Knots and links in dimensions 3 and 4

Chebyshev Presentation of Handle Sliding Relations in Skein Modules 

Skein modules were introduced by Józef H. Przytycki as generalisations of the Jones and HOMFLYPT polynomial link invariants in the 3-sphere to arbitrary 3-manifolds. The Kauffman bracket skein module (KBSM) is the most extensively studied of all. However, computing the KBSM of a 3-manifold is known to be notoriously hard, especially over the ring of Laurent polynomials. With the goal of finding a definite structure of the KBSM over this ring, several conjectures and theorems were stated over the years for KBSMs. We show that some of these conjectures, and even theorems, are not true. In this talk I will briefly discuss a counterexample to Marche’s generalisation of Witten’s conjecture. I will show that a theorem stated by Przytycki in 1999 about the KBSM of the connected sum of two handlebodies does not hold. I will also give the exact structure of the KBSM of of the connected sum of two solid tori and show that it is isomorphic to the KBSM of a genus two handlebody modulo some specific handle sliding relations. Moreover, these handle sliding relations can be written in terms of Chebyshev polynomials. Paper to appear (Joint with Thang Lê and Józef Przytycki) 

Link Floer Homology and Link Detection

Knot Floer homology is a powerful invariant of links due independently to Ozsváth-Szabó and J.Rasmussen. In this talk I will discuss links with the same knot Floer homology as (2,2n) cables of L-space knots. In particular, this analysis shows that knot Floer homology detects, say, the (2,8) cable of T(2,5). Corresponding results will be given for links with the same link Floer homology as (m,mn) cables of L-space knots. This is based on joint work with Subhankar Dey.

Paper: Cable Links, Annuli and Sutured Floer homology, with Subhankar Dey.  

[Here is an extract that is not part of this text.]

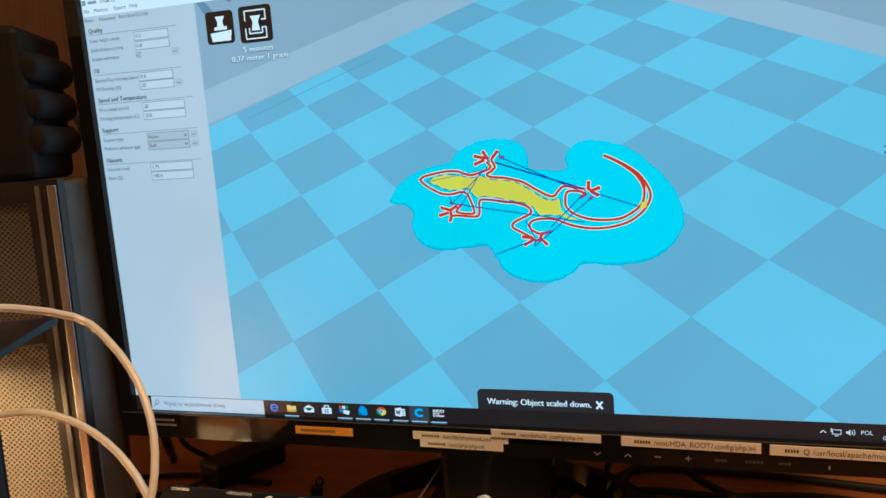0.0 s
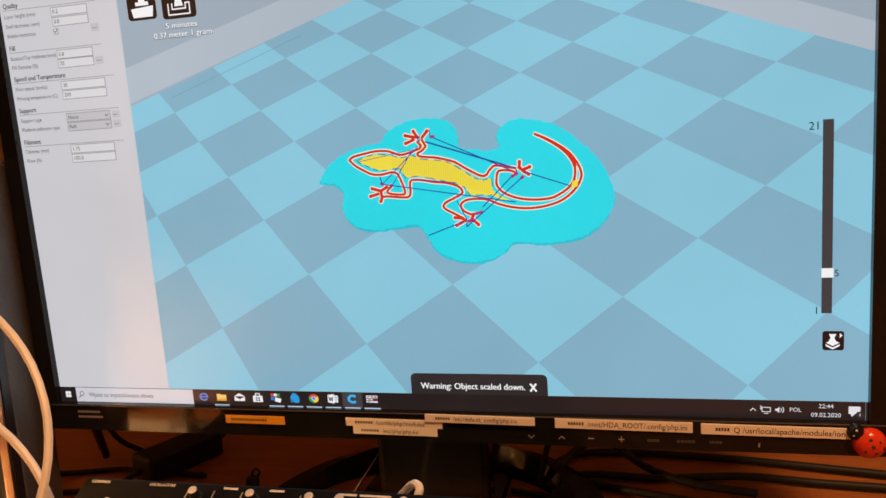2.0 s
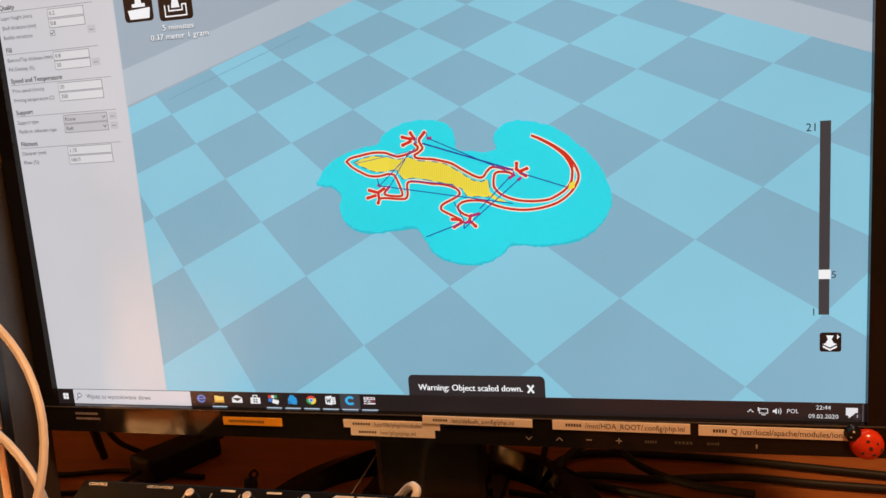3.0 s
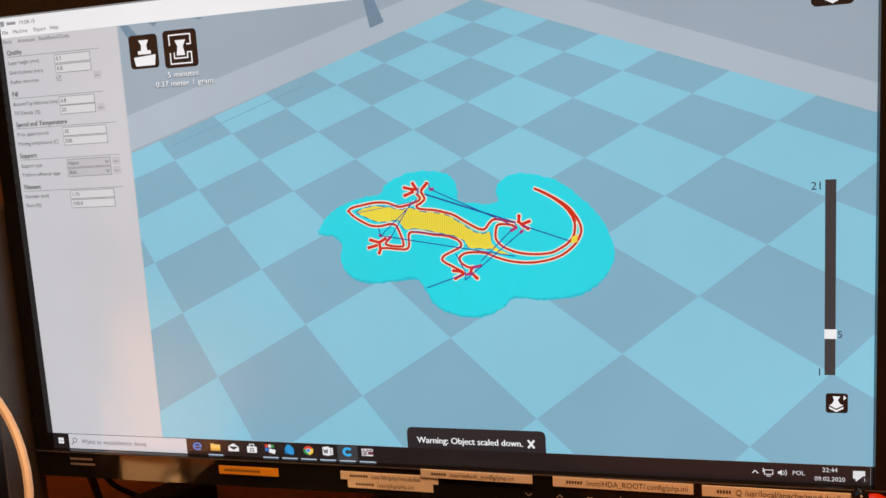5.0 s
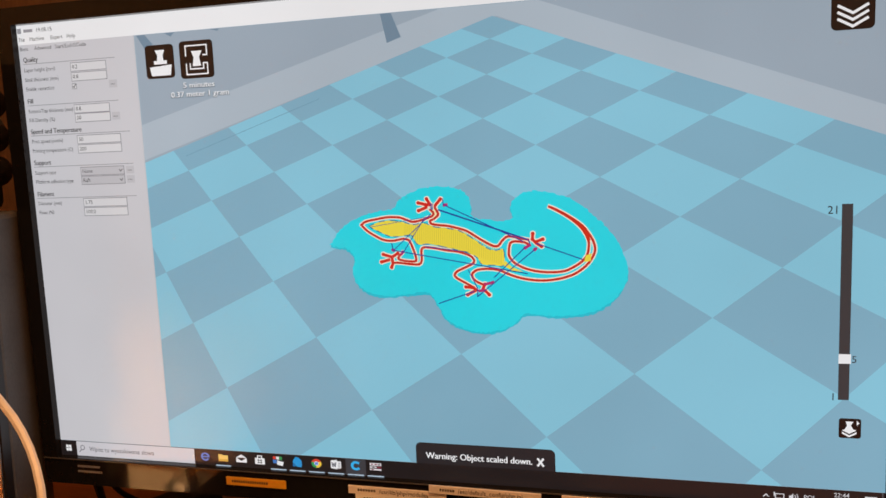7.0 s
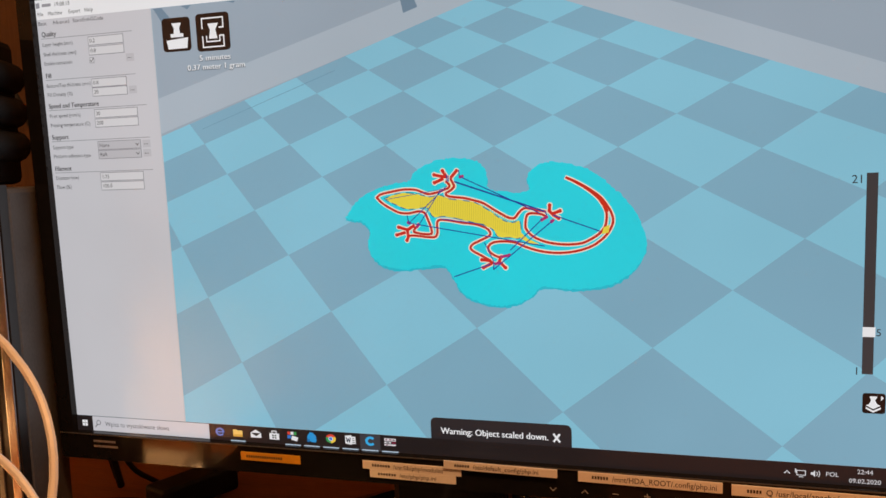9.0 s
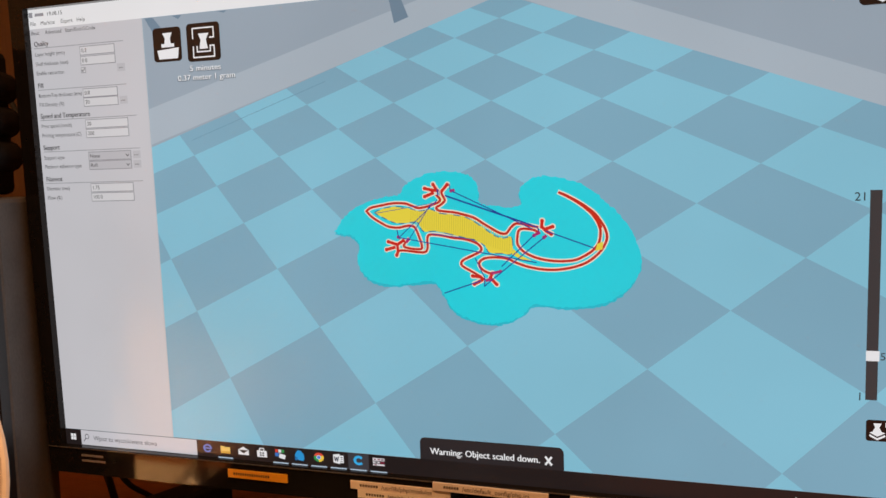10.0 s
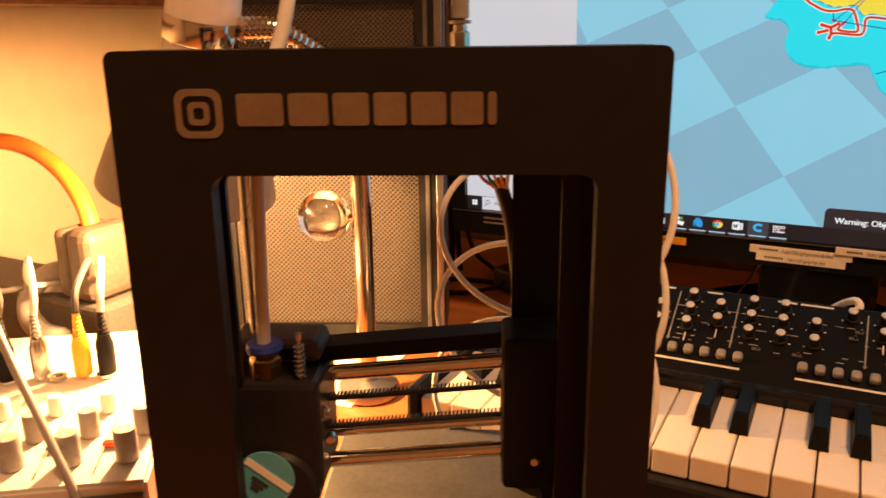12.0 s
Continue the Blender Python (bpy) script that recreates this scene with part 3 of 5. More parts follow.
# task bar
BAR = (30, 26, 28)
shown("task_bar", [rect(0, 1040, 1920, 1080)], BAR, 7, "dark task bar")
shown("start_mark", [rect(16 + 8.4 * a, 1052 + 8.4 * b, 23.4 + 8.4 * a, 1059.4 + 8.4 * b) for a in (0, 1) for b in (0, 1)], WHITE, 8)
shown("search_box", [rect(48, 1041, 390, 1079)], (206, 204, 210), 8, "pale search box")
typed("Wpisz tu wyszukiwane słowa", 86, 1060, 24, (70, 70, 78), 9, wide=190)
shown("search_lens", [q for q in stroke([(66 + 6 * math.cos(a), 1057 + 6 * math.sin(a)) for a in (0.785 * k for k in range(9))], 1.8)] + stroke([(62, 1062), (56, 1069)], 2.2), (90, 90, 98), 9)
TEAL, PAPER, NAVY = (42, 150, 214), (236, 236, 238), (52, 58, 76)


def bow(u, v, r, a0, a1, width):
    return stroke([(u + r * math.cos(radians(a)), v + r * math.sin(radians(a))) for a in range(a0, a1 + 1, 20)], width)


ICONS = (
    ((bow(0, 0, 9, 40, 360, 4.4) + stroke([(-8, 0), (9, 0)], 3.6), (96, 128, 206)),),
    (([rect(-12, -9, -2, -3), rect(-12, -7, 12, 10)], (240, 200, 110)), ([rect(-12, 4, 12, 10)], (222, 168, 70))),
    (([[(-13, -3), (0, -12), (13, -3), (13, 10), (-13, 10)]], PAPER), ([[(-12, -3), (12, -3), (0, 6)]], BAR)),
    (([rect(-12, -5, 12, 12)] + stroke([(-5, -5), (-5, -11), (5, -11), (5, -5)], 2.4), PAPER), ([rect(-5, -1, -1, 3), rect(1, -1, 5, 3), rect(-5, 5, -1, 9), rect(1, 5, 5, 9)], BAR)),
    (([rect(-13, -12, -6, -4)], (214, 66, 50)), ([rect(-5, -12, 2, -4)], (226, 226, 228)), ([rect(3, -12, 9, -4)], (60, 160, 84)), ([rect(-13, -3, -4, 6)], (56, 120, 200)), ([[(-2, -2), (13, 2), (10, 13), (-4, 9)]], PAPER)),
    (([dot(0, 0, 11), [(-11, -2), (-4, -14), (5, -12), (4, 0)], [(-6, 4), (12, 4), (9, 13), (-2, 12)]], TEAL), ([[(-11, 4), (-5, 4), (-6, 13), (-11, 12)]], (30, 112, 176))),
    ((bow(0, 0, 8.6, 190, 350, 6), (222, 74, 58)), (bow(0, 0, 8.6, 70, 190, 6), (52, 160, 90)), (bow(0, 0, 8.6, -20, 80, 6), (244, 204, 72)), ([dot(0, 0, 5.6)], PAPER), ([dot(0, 0, 4.2)], (70, 130, 226))),
    (([[(-12, -10), (3, -13), (3, 13), (-12, 10)], rect(3, -9, 12, 10)], PAPER), (stroke([(-9, -5), (-7, 6), (-4.5, -3), (-2, 6), (0, -5)], 2.2) + [rect(5, -5, 10, -3.4), rect(5, 0, 10, 1.6), rect(5, 5, 10, 6.6)], NAVY)),
    ((bow(1, 0, 9, 50, 310, 6.0), (58, 176, 234)),),
    (([rect(-13, -10, 13, -3), rect(-13, -1, 2, 3), rect(-13, 5, 13, 9)], (226, 220, 224)), ([rect(-10, -8, -6, -5), rect(-2, -8, 4, -5), rect(4, -1, 13, 3), rect(-10, 6, -4, 8)], (132, 40, 66)), ([rect(6, -8, 11, -5), rect(-8, 0, -2, 2)], BAR)),
)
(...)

The Jones Polynomial of a Fibered Positive Link

The maximum degree of the Jones polynomial of a fibered positive knot is at most four times the minimum degree, and we have a similar result for links. This theorem allows us to complete the positivity classification of knots up to 12 crossings. We introduce the viewer to Balanced and Burdened link diagrams, new kinds of diagrams we constructed in order to prove our theorem. We explore properties of these diagrams, and the related concepts and strategies involved in the proof. This talk is based on our paper published to the arXiv earlier this year. 

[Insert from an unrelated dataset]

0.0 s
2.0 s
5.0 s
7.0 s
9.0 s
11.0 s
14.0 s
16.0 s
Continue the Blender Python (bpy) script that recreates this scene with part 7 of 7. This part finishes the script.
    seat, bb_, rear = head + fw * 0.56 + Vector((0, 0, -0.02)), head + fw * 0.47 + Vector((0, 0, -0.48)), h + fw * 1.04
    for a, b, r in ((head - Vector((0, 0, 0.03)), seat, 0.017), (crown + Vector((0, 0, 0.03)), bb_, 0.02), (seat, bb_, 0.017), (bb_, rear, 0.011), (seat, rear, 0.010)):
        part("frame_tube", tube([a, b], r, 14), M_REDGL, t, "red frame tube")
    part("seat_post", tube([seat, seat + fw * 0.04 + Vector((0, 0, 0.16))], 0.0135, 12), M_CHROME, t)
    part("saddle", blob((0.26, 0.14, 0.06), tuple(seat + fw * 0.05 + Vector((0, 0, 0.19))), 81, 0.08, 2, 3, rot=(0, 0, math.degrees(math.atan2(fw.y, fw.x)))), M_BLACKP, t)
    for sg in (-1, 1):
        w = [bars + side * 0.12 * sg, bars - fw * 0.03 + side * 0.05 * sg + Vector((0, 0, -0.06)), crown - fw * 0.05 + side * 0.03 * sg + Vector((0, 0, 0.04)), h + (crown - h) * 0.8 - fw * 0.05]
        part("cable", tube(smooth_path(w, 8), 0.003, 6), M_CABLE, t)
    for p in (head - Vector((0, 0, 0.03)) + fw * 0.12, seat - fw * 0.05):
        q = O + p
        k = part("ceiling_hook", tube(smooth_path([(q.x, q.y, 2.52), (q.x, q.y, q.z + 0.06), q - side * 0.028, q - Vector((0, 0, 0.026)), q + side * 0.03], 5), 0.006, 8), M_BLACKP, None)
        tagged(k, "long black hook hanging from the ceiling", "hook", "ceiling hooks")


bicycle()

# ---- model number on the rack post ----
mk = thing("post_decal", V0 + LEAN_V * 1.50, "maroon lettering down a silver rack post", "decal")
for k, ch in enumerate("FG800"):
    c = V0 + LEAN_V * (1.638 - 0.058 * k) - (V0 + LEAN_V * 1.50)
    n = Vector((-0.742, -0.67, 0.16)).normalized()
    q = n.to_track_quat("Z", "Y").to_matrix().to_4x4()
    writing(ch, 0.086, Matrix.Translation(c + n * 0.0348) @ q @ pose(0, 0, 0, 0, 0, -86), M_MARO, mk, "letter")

Paper: A new condition on the Jones polynomial of a fibered positive link 

Negative amphichiral knots and the half-Conway polynomial

This talk is an introduction to the half-Conway polynomial for strongly negative amphichiral knots, which is an equivariant analog of the Conway polynomial. As applications, I will talk about how studying the half-Conway polynomial has led to finding the first examples of non-slice amphichiral knots of determinant one, and that strongly negative amphichiral knots with trivial Alexander polynomial are equivariantly topologically slice. This talk is based on joint work with Keegan Boyle.

Papers:

1. Negative amphichiral knots and the half-Conway polynomial, with Keegan Boyle

2. Equivariant topological slice disks and negative amphichiral knots, with Keegan Boyle. 

Relating unknotting and untwisting operations

The untwisting number of a knot K is the minimum number of (null-homologous) twists required to convert K to the unknot. Such a twist can be viewed as a generalized crossing change so that the untwisting number is a direct generalization of unknotting number. I'll discuss relationships between these invariants (and other generalizations like the surgery description number) and discuss connections between these invariants and 4-dimensional topology.